[Scene script records]
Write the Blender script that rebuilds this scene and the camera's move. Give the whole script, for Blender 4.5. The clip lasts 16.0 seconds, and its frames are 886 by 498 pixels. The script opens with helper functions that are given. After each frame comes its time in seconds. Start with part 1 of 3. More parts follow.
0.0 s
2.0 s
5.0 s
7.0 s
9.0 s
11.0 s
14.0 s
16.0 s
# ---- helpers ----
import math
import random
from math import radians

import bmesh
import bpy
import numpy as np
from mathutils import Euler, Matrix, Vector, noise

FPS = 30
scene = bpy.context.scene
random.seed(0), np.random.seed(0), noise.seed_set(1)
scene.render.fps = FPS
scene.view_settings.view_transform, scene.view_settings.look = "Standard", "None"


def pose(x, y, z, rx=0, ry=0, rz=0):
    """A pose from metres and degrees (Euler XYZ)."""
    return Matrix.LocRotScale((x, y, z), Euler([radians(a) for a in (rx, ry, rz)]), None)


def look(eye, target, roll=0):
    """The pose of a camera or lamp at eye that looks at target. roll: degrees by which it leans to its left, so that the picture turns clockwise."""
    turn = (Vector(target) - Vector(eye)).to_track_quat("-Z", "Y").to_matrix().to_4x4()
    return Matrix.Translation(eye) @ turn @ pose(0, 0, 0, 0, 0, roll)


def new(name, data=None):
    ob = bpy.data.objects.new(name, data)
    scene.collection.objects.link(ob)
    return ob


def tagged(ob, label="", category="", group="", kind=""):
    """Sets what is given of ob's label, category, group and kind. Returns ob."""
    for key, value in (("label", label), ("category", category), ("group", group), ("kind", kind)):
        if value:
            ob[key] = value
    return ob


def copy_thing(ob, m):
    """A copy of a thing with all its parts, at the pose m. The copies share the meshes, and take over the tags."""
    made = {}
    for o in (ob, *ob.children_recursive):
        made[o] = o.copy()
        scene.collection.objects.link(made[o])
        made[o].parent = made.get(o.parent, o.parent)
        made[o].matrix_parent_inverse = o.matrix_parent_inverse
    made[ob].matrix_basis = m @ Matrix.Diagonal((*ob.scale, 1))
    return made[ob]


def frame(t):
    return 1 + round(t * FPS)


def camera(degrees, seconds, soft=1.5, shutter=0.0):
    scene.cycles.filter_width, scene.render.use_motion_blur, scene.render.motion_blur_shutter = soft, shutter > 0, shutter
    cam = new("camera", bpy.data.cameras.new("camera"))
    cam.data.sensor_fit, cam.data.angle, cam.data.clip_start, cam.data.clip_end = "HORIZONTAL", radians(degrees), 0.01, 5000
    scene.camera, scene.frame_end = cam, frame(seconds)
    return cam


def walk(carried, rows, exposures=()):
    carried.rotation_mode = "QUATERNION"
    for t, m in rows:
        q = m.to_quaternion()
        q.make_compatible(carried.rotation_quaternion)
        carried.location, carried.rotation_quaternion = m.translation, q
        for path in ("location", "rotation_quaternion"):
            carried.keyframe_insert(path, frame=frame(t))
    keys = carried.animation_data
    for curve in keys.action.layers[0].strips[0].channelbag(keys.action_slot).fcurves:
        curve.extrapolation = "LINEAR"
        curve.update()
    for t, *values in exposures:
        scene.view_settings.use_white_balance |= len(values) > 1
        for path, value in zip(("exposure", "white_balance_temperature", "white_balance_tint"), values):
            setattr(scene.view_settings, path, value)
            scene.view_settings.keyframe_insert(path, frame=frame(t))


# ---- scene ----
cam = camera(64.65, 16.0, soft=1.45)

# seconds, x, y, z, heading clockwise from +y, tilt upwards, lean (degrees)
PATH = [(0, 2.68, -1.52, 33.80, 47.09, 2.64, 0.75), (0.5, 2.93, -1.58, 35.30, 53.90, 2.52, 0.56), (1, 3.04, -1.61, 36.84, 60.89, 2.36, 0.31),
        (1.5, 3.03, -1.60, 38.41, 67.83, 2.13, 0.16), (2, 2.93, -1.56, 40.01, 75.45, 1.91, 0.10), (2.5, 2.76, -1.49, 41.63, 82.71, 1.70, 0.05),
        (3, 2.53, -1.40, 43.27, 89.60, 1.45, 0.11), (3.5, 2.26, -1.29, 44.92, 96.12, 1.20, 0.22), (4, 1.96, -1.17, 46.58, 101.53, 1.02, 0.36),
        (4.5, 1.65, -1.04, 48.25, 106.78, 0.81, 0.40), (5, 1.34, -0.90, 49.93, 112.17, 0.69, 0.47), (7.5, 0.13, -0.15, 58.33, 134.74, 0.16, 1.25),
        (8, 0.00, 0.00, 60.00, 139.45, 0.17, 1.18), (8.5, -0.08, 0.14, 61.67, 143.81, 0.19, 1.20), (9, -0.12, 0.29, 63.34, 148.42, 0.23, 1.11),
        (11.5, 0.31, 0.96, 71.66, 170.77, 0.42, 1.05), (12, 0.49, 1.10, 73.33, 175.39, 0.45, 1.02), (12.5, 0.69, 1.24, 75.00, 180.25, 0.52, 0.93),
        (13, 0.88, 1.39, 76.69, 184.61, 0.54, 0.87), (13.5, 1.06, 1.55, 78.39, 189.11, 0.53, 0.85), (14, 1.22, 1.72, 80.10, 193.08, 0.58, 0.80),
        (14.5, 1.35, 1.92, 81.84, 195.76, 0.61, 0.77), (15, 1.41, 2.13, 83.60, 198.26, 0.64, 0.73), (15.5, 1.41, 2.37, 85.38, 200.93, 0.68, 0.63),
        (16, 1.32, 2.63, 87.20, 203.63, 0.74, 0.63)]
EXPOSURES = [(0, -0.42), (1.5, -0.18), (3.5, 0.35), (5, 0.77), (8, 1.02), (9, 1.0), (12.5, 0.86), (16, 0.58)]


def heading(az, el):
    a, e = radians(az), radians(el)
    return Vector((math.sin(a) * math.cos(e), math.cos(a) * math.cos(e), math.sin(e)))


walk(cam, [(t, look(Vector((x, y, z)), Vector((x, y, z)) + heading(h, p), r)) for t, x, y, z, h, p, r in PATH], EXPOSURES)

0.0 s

- **What to do**:
Here, the records must be output exactly and in full.

- **Answer below**:
Write the Blender script that rebuilds this scene and the camera's move. Give the whole script, for Blender 4.5. The clip lasts 16.0 seconds, and its frames are 886 by 498 pixels. The script opens with helper functions that are given. After each frame comes its time in seconds. Start with part 1 of 3. More parts follow.
0.0 s
2.0 s
5.0 s
7.0 s
9.0 s
11.0 s
14.0 s
16.0 s
# ---- helpers ----
import math
import random
from math import radians

import bmesh
import bpy
import numpy as np
from mathutils import Euler, Matrix, Vector, noise

FPS = 30
scene = bpy.context.scene
random.seed(0), np.random.seed(0), noise.seed_set(1)
scene.render.fps = FPS
scene.view_settings.view_transform, scene.view_settings.look = "Standard", "None"


def pose(x, y, z, rx=0, ry=0, rz=0):
    """A pose from metres and degrees (Euler XYZ)."""
    return Matrix.LocRotScale((x, y, z), Euler([radians(a) for a in (rx, ry, rz)]), None)


def look(eye, target, roll=0):
    """The pose of a camera or lamp at eye that looks at target. roll: degrees by which it leans to its left, so that the picture turns clockwise."""
    turn = (Vector(target) - Vector(eye)).to_track_quat("-Z", "Y").to_matrix().to_4x4()
    return Matrix.Translation(eye) @ turn @ pose(0, 0, 0, 0, 0, roll)


def new(name, data=None):
    ob = bpy.data.objects.new(name, data)
    scene.collection.objects.link(ob)
    return ob


def tagged(ob, label="", category="", group="", kind=""):
    """Sets what is given of ob's label, category, group and kind. Returns ob."""
    for key, value in (("label", label), ("category", category), ("group", group), ("kind", kind)):
        if value:
            ob[key] = value
    return ob


def copy_thing(ob, m):
    """A copy of a thing with all its parts, at the pose m. The copies share the meshes, and take over the tags."""
    made = {}
    for o in (ob, *ob.children_recursive):
        made[o] = o.copy()
        scene.collection.objects.link(made[o])
        made[o].parent = made.get(o.parent, o.parent)
        made[o].matrix_parent_inverse = o.matrix_parent_inverse
    made[ob].matrix_basis = m @ Matrix.Diagonal((*ob.scale, 1))
    return made[ob]


def frame(t):
    return 1 + round(t * FPS)


def camera(degrees, seconds, soft=1.5, shutter=0.0):
    scene.cycles.filter_width, scene.render.use_motion_blur, scene.render.motion_blur_shutter = soft, shutter > 0, shutter
    cam = new("camera", bpy.data.cameras.new("camera"))
    cam.data.sensor_fit, cam.data.angle, cam.data.clip_start, cam.data.clip_end = "HORIZONTAL", radians(degrees), 0.01, 5000
    scene.camera, scene.frame_end = cam, frame(seconds)
    return cam


def walk(carried, rows, exposures=()):
    carried.rotation_mode = "QUATERNION"
    for t, m in rows:
        q = m.to_quaternion()
        q.make_compatible(carried.rotation_quaternion)
        carried.location, carried.rotation_quaternion = m.translation, q
        for path in ("location", "rotation_quaternion"):
            carried.keyframe_insert(path, frame=frame(t))
    keys = carried.animation_data
    for curve in keys.action.layers[0].strips[0].channelbag(keys.action_slot).fcurves:
        curve.extrapolation = "LINEAR"
        curve.update()
    for t, *values in exposures:
        scene.view_settings.use_white_balance |= len(values) > 1
        for path, value in zip(("exposure", "white_balance_temperature", "white_balance_tint"), values):
            setattr(scene.view_settings, path, value)
            scene.view_settings.keyframe_insert(path, frame=frame(t))


# ---- scene ----
cam = camera(64.65, 16.0, soft=1.45)

# seconds, x, y, z, heading clockwise from +y, tilt upwards, lean (degrees)
PATH = [(0, 2.68, -1.52, 33.80, 47.09, 2.64, 0.75), (0.5, 2.93, -1.58, 35.30, 53.90, 2.52, 0.56), (1, 3.04, -1.61, 36.84, 60.89, 2.36, 0.31),
        (1.5, 3.03, -1.60, 38.41, 67.83, 2.13, 0.16), (2, 2.93, -1.56, 40.01, 75.45, 1.91, 0.10), (2.5, 2.76, -1.49, 41.63, 82.71, 1.70, 0.05),
        (3, 2.53, -1.40, 43.27, 89.60, 1.45, 0.11), (3.5, 2.26, -1.29, 44.92, 96.12, 1.20, 0.22), (4, 1.96, -1.17, 46.58, 101.53, 1.02, 0.36),
        (4.5, 1.65, -1.04, 48.25, 106.78, 0.81, 0.40), (5, 1.34, -0.90, 49.93, 112.17, 0.69, 0.47), (7.5, 0.13, -0.15, 58.33, 134.74, 0.16, 1.25),
        (8, 0.00, 0.00, 60.00, 139.45, 0.17, 1.18), (8.5, -0.08, 0.14, 61.67, 143.81, 0.19, 1.20), (9, -0.12, 0.29, 63.34, 148.42, 0.23, 1.11),
        (11.5, 0.31, 0.96, 71.66, 170.77, 0.42, 1.05), (12, 0.49, 1.10, 73.33, 175.39, 0.45, 1.02), (12.5, 0.69, 1.24, 75.00, 180.25, 0.52, 0.93),
        (13, 0.88, 1.39, 76.69, 184.61, 0.54, 0.87), (13.5, 1.06, 1.55, 78.39, 189.11, 0.53, 0.85), (14, 1.22, 1.72, 80.10, 193.08, 0.58, 0.80),
        (14.5, 1.35, 1.92, 81.84, 195.76, 0.61, 0.77), (15, 1.41, 2.13, 83.60, 198.26, 0.64, 0.73), (15.5, 1.41, 2.37, 85.38, 200.93, 0.68, 0.63),
        (16, 1.32, 2.63, 87.20, 203.63, 0.74, 0.63)]
EXPOSURES = [(0, -0.42), (1.5, -0.18), (3.5, 0.35), (5, 0.77), (8, 1.02), (9, 1.0), (12.5, 0.86), (16, 0.58)]


def heading(az, el):
    a, e = radians(az), radians(el)
    return Vector((math.sin(a) * math.cos(e), math.cos(a) * math.cos(e), math.sin(e)))


walk(cam, [(t, look(Vector((x, y, z)), Vector((x, y, z)) + heading(h, p), r)) for t, x, y, z, h, p, r in PATH], EXPOSURES)

0.0 s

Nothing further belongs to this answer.